Lei e Dalla raccoglievate un pubblico enorme. Un ricordo speciale?
«Il tutto esaurito al Madison Square Garden di New York, la sfida sul palco per far vedere chi era più forte. Lucio si divertiva a prendermi in giro. Davo il massimo quando cantavo Uno su mille: "Lucio, stasera, è un pareggio". Nel finale cantavamo i grandi successi, Balla balla ballerino, Stella di mare, Fatti mandare dalla mamma e lui mi sparava con una pistola ad acqua. Io mi buttavo a terra».
Perché Dalla era così speciale?
«Perché era generoso, amava stare tra la gente normale. A Natale invitava "i rottami", come li chiamava scherzosamente con affetto, riuniva personaggi disperati, chi aveva bisogno. Faceva tre o quattro presepi, tre o quattro alberi di Natale, amava talmente il Natale che cominciava a settembre ad addobbarli. Musicalmente era unico, risentire le sue canzoni oggi fa impressione».
Le amicizie si misurano nei momenti difficili, ma anche il successo può dividere. A voi è capitato?
«Siamo stati sempre legati. È stato un grande amico quando avevo un successo eccezionale e lui soffriva perché non riusciva a emergere. Facevamo il Cantagiro e vincevo sempre io. Poi le cose si sono invertite, lui era il numero uno, io ero sparito. Ma quando scriveva una canzone nuova mi chiamava subito: "Vedrai che ricominci, sei un grande". Poi negli anni 80 trovai un po’ di brani, girai le fiction, venne a vedermi al Sistina e mi disse che era arrivato il momento di fare una cosa insieme. Michele Mondella, che aveva aiutato Lucio e De Gregori per Banana Republic, si mise al lavoro. Così con Terenzio (manager e promoter, ndr) facemmo Dalla/ Morandi, un tour e un album da un milione di copie».

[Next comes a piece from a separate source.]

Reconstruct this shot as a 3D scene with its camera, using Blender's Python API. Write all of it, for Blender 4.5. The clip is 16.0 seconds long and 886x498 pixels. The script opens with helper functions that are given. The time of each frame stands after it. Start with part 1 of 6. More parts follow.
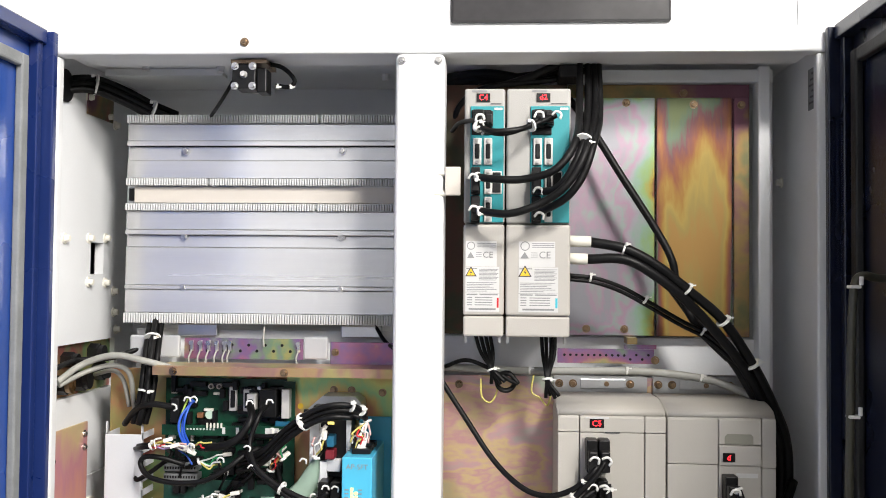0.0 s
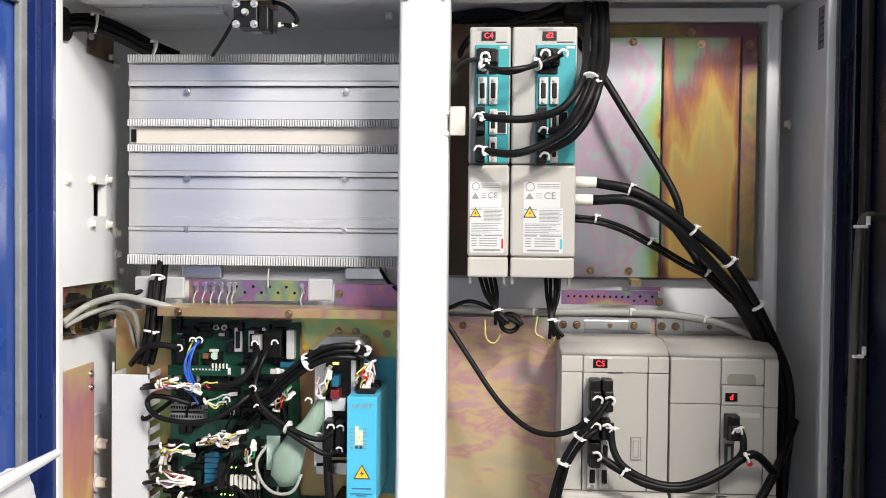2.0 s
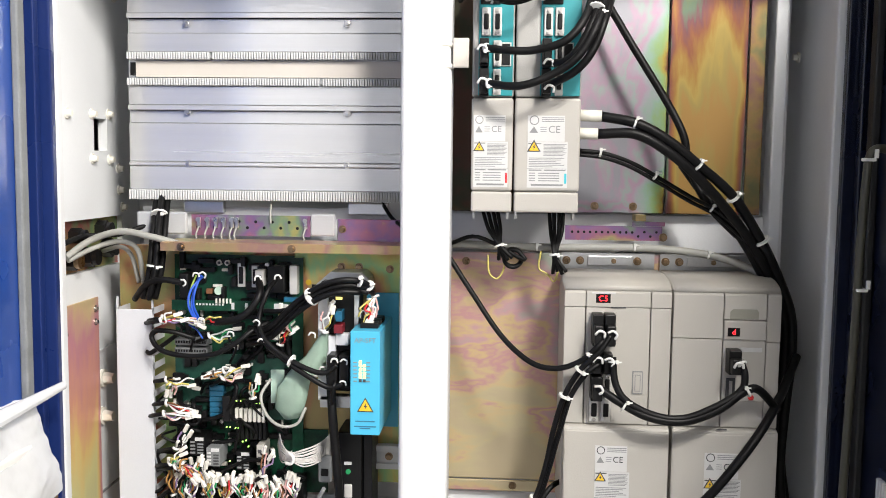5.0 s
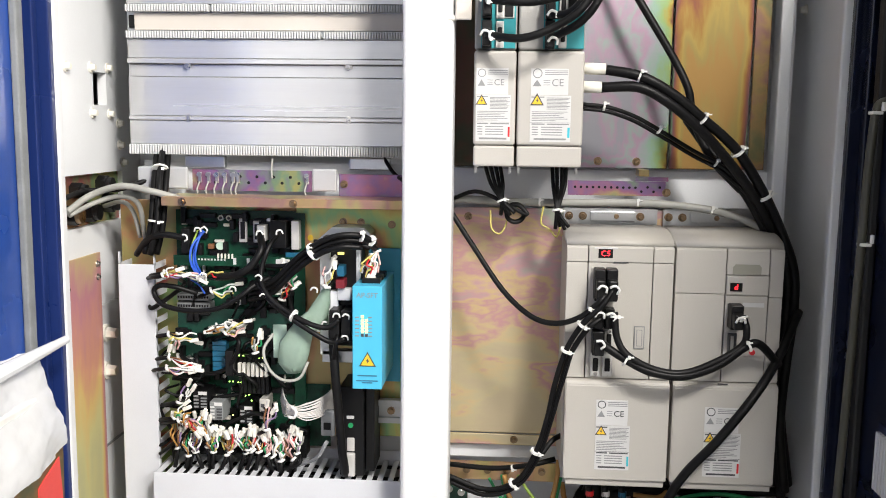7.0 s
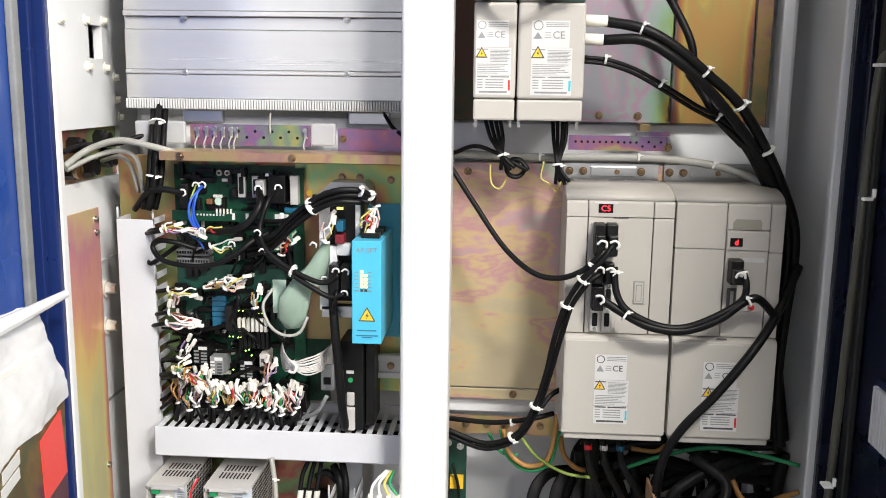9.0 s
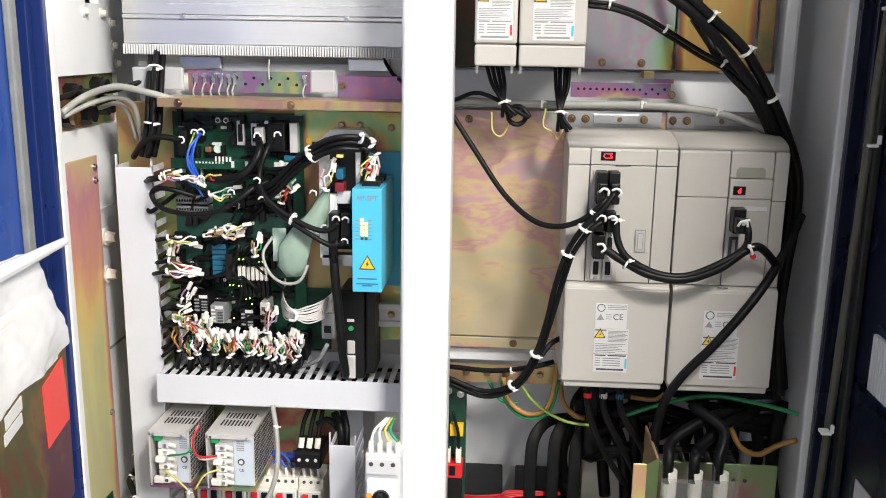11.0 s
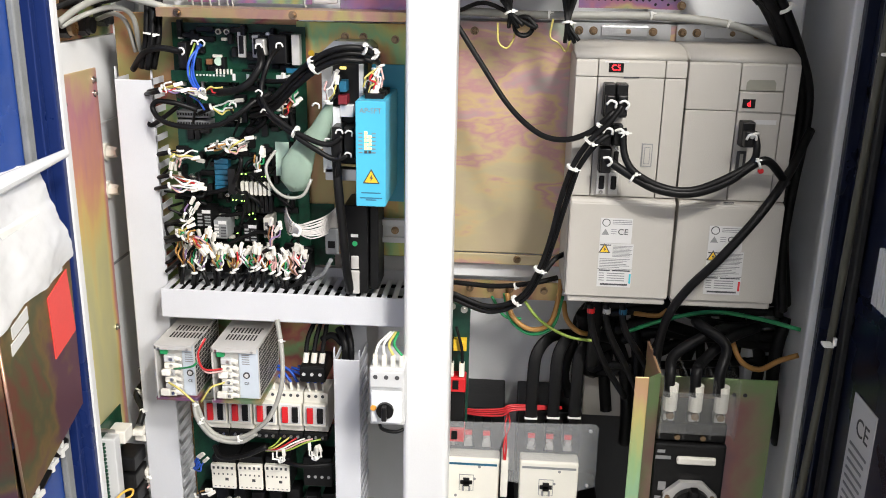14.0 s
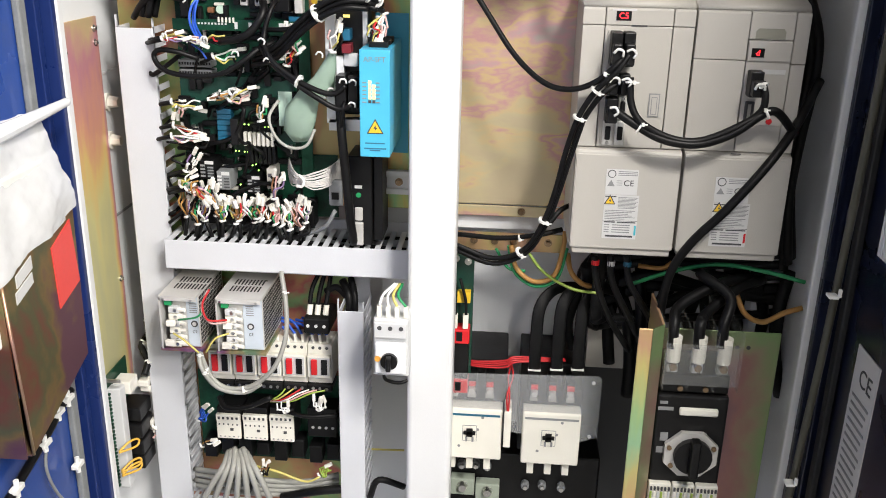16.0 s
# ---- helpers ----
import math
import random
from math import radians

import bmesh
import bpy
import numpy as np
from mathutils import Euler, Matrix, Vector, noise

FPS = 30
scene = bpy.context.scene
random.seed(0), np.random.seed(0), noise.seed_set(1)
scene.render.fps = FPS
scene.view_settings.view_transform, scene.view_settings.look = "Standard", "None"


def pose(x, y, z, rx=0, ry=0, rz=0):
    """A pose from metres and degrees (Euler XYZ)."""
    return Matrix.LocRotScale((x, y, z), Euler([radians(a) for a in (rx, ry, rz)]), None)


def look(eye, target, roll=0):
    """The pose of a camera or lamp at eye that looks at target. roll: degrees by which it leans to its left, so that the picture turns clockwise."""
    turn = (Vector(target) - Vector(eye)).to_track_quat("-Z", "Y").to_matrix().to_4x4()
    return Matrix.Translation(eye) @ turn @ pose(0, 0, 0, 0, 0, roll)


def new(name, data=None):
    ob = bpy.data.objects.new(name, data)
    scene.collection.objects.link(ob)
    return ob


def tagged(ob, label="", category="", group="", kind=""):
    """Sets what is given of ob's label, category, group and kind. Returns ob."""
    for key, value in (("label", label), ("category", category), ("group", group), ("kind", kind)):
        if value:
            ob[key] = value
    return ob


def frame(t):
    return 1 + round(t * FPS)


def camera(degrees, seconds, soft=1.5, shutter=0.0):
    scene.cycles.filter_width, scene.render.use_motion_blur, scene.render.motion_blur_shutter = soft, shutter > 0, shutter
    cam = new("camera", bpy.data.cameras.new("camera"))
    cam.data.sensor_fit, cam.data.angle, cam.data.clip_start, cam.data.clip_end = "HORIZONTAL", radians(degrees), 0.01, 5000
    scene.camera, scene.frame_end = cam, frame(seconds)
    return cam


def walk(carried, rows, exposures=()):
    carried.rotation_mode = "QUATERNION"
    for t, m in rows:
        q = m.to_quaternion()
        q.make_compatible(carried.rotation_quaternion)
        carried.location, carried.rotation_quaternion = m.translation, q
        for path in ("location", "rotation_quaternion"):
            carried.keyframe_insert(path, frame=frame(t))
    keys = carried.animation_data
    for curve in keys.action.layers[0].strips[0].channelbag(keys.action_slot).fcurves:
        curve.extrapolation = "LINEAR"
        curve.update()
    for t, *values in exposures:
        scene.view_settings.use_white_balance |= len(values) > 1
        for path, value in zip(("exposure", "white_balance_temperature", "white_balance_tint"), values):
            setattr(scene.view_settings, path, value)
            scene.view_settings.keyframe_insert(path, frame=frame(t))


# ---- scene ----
# Open control cabinet of a machine tool; the camera stands before it and tilts down.
cam = camera(52.02, 16.0, soft=0.95)
# seconds, place, yaw, pitch, lean
PATH = [
    (0, 0.0000, -0.0000, 1.6500, 3.373, 1.792, -0.535),
    (0.5, -0.0011, 0.0018, 1.6453, 3.411, 0.852, -0.536),
    (1, -0.0021, 0.0029, 1.6439, 3.442, 0.088, -0.544),
    (1.5, -0.0029, 0.0036, 1.6404, 3.475, -0.759, -0.582),
    (2, -0.0039, 0.0042, 1.6382, 3.463, -1.439, -0.592),
    (2.5, -0.0041, 0.0048, 1.6357, 3.456, -2.107, -0.611),
    (3, -0.0038, 0.0057, 1.6346, 3.461, -2.676, -0.597),
    (3.5, -0.0031, 0.0077, 1.6326, 3.507, -3.298, -0.629),
    (4, -0.0026, 0.0091, 1.6305, 3.572, -3.900, -0.650),
    (6.5, -0.0027, 0.0133, 1.6206, 3.802, -6.972, -0.691),
    (7, -0.0024, 0.0146, 1.6186, 3.800, -7.616, -0.724),
    (7.5, -0.0023, 0.0159, 1.6177, 3.791, -8.182, -0.722),
    (8, -0.0017, 0.0167, 1.6152, 3.792, -8.784, -0.734),
    (8.5, -0.0016, 0.0180, 1.6131, 3.783, -9.409, -0.776),
    (9, -0.0017, 0.0182, 1.6100, 3.771, -10.123, -0.784),
    (11.5, -0.0016, 0.0231, 1.5950, 3.794, -13.633, -0.944),
    (12, -0.0024, 0.0231, 1.5917, 3.803, -14.337, -0.964),
    (12.5, -0.0037, 0.0233, 1.5870, 3.787, -15.079, -0.983),
    (13, -0.0048, 0.0234, 1.5809, 3.781, -15.916, -1.038),
    (13.5, -0.0055, 0.0237, 1.5769, 3.783, -16.642, -1.088),
    (14, -0.0055, 0.0238, 1.5732, 3.800, -17.363, -1.115),
    (14.5, -0.0056, 0.0244, 1.5705, 3.825, -18.041, -1.130),
    (15, -0.0062, 0.0252, 1.5674, 3.870, -18.715, -1.194),
    (15.5, -0.0073, 0.0255, 1.5651, 3.890, -19.338, -1.244),
    (16, -0.0090, 0.0253, 1.5613, 3.873, -19.999, -1.256),
]
walk(cam, [(t, pose(x, y, z, 0, 0, yaw) @ pose(0, 0, 0, 90 + pitch) @ pose(0, 0, 0, 0, 0, -lean)) for t, x, y, z, yaw, pitch, lean in PATH], exposures=((0.0, 0.40), (3.0, 0.42), (7.5, 0.50), (16.0, 0.52)))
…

Che succedeva quando litigavate?
«Urla e strilli. Ma c’era sempre l’affetto, diceva che ero "il pazzo di Monghidoro". Mi chiamava Psycho. Aveva fatto dichiarazioni su Sanremo, "È un gran circo, non ci vado", e mi ero arrabbiato: "Ma come, proprio nell’anno in cui conduco io il festival?". Ripeteva: "L’ho detto per gioco". Lucio non era capace di litigare, voleva fare subito pace».
Poi però venne a Sanremo…
«Mi fece questo regalo, ma litigammo anche in quell’occasione. Voleva mandare Pierdavide Carone, io lo obbligai a venire. Da genio si inventò il direttore d’orchestra che cantava, è stata l’ultima cosa che ha fatto in Italia. Ci siamo visti due giorni prima che partisse per il tour, era un po’ stanco, eravamo d’accordo che l’avrei raggiunto a Francoforte o a Berlino. Poi lui è partito per Montreux. Nella vita ci sono cose che sembrano scritte».
Baglioni ha detto che la vorrebbe a Sanremo: ci andrà?
«Ha fatto una serie di nomi a caso, non c’è niente di serio. Claudio ha detto che quest’anno farà il dirottatore, si diverte così. Sono andato quindici volte a Sanremo: sei in gara, due da conduttore, poi ospite. Basta. Tutto già visto. Mogol mi diceva: "Cavolo Gianni, sembri un ripetente"».
Suo figlio Pietro fa sempre il trapper?
«È fissato, e non vuole condividere niente con me. "Mi raccomando" mi ha detto "sui social io non esisto con te, se no mi rovini l’immagine". È molto simpatico, io spero che continui a studiare all’università».